Creative people in advertising will often encounter huge amounts of market research data for a brand communication campaign. However, target market data, brand information and marketing insights are not synonymous with consumer insights.

If there is no thought-provoking perception and thorough understanding of the needs and aspirations people have and the social issues they care about, you don’t have insight, merely brand or product information that may be useful but have no resonating power to be persuasive, nor compelling or memorable.

Bill Bernbach, the father of modern advertising once said; “You can say the right things, do the right things, but if no one feels it in their guts, nothing will happen”.

Why?

The starting point to finding a compelling consumer insight is the question why?

Many women dye their hair. That is a fact not an insight. The answer to why they do it would be the key consumer insight.

Consumer behaviour will inevitably be intuitive or emotional, and rarely be rational.

Ph.D. Consumer Psychologist Peter Noel Murray, states that for emotion research to be successful it must probe for insights in the subconscious.

  1. Purchase intent is determined by emotions experienced in consumer judgments.
  2. It is emotion, not information, that moves consumers from interest and intent to the act of buying.
  3. Emotions have greater influence on brand loyalty than other judgments based on brand attributes.
  4. Positive consumer-brand emotional relationships must be nurtured to be sustained long-term.

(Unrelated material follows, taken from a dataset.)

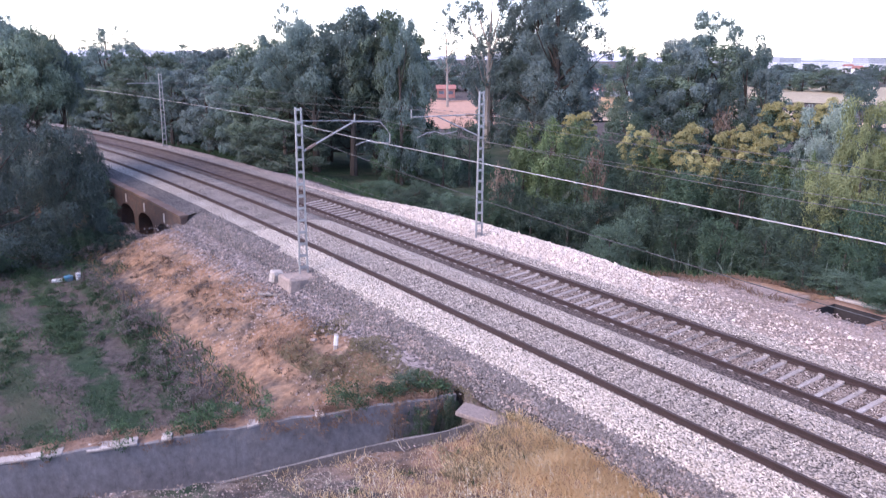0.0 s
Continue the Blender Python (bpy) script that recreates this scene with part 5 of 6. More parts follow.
LOADS = [  # metres from the engine's rear end to the wagon's front, its size, and its containers from front to rear
    (1.2, 60, "navy20bandlines navy20band navy20band"), (20.45, 40, "green40wide"), (34.2, 60, "dark_red40column orange20corner"), (53.75, 40, "- red20corner"),
    (67.0, 60, "navy20band navy20bandlines navy20bandlines"), (86.15, 60, "navy20band navy20band navy20band"), (105.75, 40, "orange40small"), (119.45, 40, "white40star"),
    (133.1, 60, "orange20corner dark_red20column navy20band"), (152.35, 60, "grey40flag navy20band"), (171.75, 60, "navy20bandlines navy20band sky20patches"), (191.15, 60, "orange20column red20tricolour navy20bandlines"),
    (210.65, 60, "scarlet20corner forest20middle navy20band"), (230.1, 60, "navy20band forest20middle navy20bandlines"), (249.4, 60, "dark_red20corner white40star"),
    (268.8, 60, "white40star white20star"), (288.4, 60, "navy20band red40low"), (308.7, 41, "white40star"), (323.45, 41, "deep40band"), (338.2, 41, "light40flag"), (352.95, 41, "pale40yellow"),
    (367.7, 41, "light40flag"), (382.4, 41, "white40star"), (397.2, 41, "deep40band"), (411.95, 41, "teal40wide"), (426.7, 41, "orange40small")]
STYLES = {"bandlines": "band_lines", "band": "band", "wide": "wide_band", "column": "column", "corner": "corner_mark", "small": "small_marks", "star": "star", "flag": "flag", "yellow": "flag_yellow", "tricolour": "tricolour", "middle": "middle_mark", "patches": "patches", "low": "low_mark"}
for front, size, row in LOADS:
    span = 18.35 if size == 60 else 12.25
    put_wagon(size, front + span / 2)
    u = front + 0.02
    for word in row.split():
        if word == "-":
            u += 6.1
            continue
        feet = 20 if "20" in word else 40
        key, st = word.split(str(feet))
        ln = 6.058 if feet == 20 else 12.192
        put_container(key, feet, STYLES[st], u + ln / 2)
        u += ln + 0.06


# ---- locomotive ----
TURQUOISE = paint("engine_turquoise", (0.0, 0.275, 0.238), 0.02, 0.6)
TURQUOISE.node_tree.nodes["Principled BSDF"].inputs["Specular IOR Level"].default_value = 0.06
SILVER = paint("engine_silver", (0.6, 0.56, 0.535), 0.08, 0.5)
ENGINE_WHITE = paint("engine_white", (0.8, 0.8, 0.8), 0.04, 0.4)
ENGINE_ROOF = surface("engine_roof", (0.2, 0.185, 0.19), (0.12, 0.11, 0.115), rough=0.7, grain=6, large=0.6, third=(0.06, 0.055, 0.06), bump=0.1)
ENGINE_DARK = surface("engine_dark", (0.016, 0.016, 0.019), (0.01, 0.01, 0.012), rough=0.9, grain=8, bump=0.1)
ENGINE_DARK.node_tree.nodes["Principled BSDF"].inputs["Specular IOR Level"].default_value = 0.05
NOSE_PALE = paint("engine_nose", (0.58, 0.56, 0.6), 0.05, 0.45)
# glass with a raised base colour: the sky's reflection is painted in
SKY_GLASS, _g, _b = shader("sky_glass")
_b.inputs["Base Color"].default_value = (0.16, 0.165, 0.2, 1)
_b.inputs["Roughness"].default_value = 0.08
SIDE_GLASS, _g, _b = shader("side_glass")
_b.inputs["Base Color"].default_value = (0.02, 0.022, 0.028, 1)
_b.inputs["Roughness"].default_value = 0.12
LAMP = glow("headlamp_glow", (1.0, 0.95, 0.85), 14)
SECTION = [(1.38, 1.24), (1.42, 1.45), (1.42, 3.0), (1.385, 3.17), (1.13, 3.78), (0.83, 4.02), (0.4, 4.09), (0.0, 4.11)]


def cab_x(z, y):
    """How far the nose reaches at that height and width, from the cab's middle outwards."""
    f = np.interp(z, [0.9, 1.3, 2.35, 2.5, 3.55, 3.9, 4.11], [10.9, 11.0, 10.98, 10.9, 10.15, 9.6, 8.9])
    return f - 0.62 * (abs(y) / 1.42) ** 2.6


def skin(bm, x0s, x1s, ks, sy, mat=0):
    """Strip of the body between two ends (functions or numbers), over points ks of the section."""
    rows = []
    for k in ks:
        y, z = SECTION[k]
        a = x0s(z, y) if callable(x0s) else x0s
        b = x1s(z, y) if callable(x1s) else x1s
        rows.append([bm.verts.new((a + (b - a) * t, sy * y, z)) for t in (0, 0.25, 0.5, 0.75, 1)])
    for r0, r1 in zip(rows, rows[1:]):
        for k in range(4):
            bm.faces.new((r0[k], r0[k + 1], r1[k + 1], r1[k])).material_index = mat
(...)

Neuroscientist for Nielsen Consumer Research Center Dr. Carl D. Marci brings an important truth to our attention that our emotion system is on all the time. It’s constantly evaluating information and tagging the relevant bits for storage.

So it’s our emotion system that helps guide us to approach something that we see has value, run away from things that we don’t value or see as a threat, and ignore just about everything else.

As humans, we like to think of ourselves as rational creatures who occasionally act emotionally. But modern neuroscience tells us the opposite is most likely true: We’re emotional creatures who occasionally act rationally.

Engaging the modern consumer means creating insightful messages that resonate emotionally.

As a the poet Maya Angelou once said, “I’ve learned that people will forget what you said, people will forget what you did, but people will never forget how you made them feel.”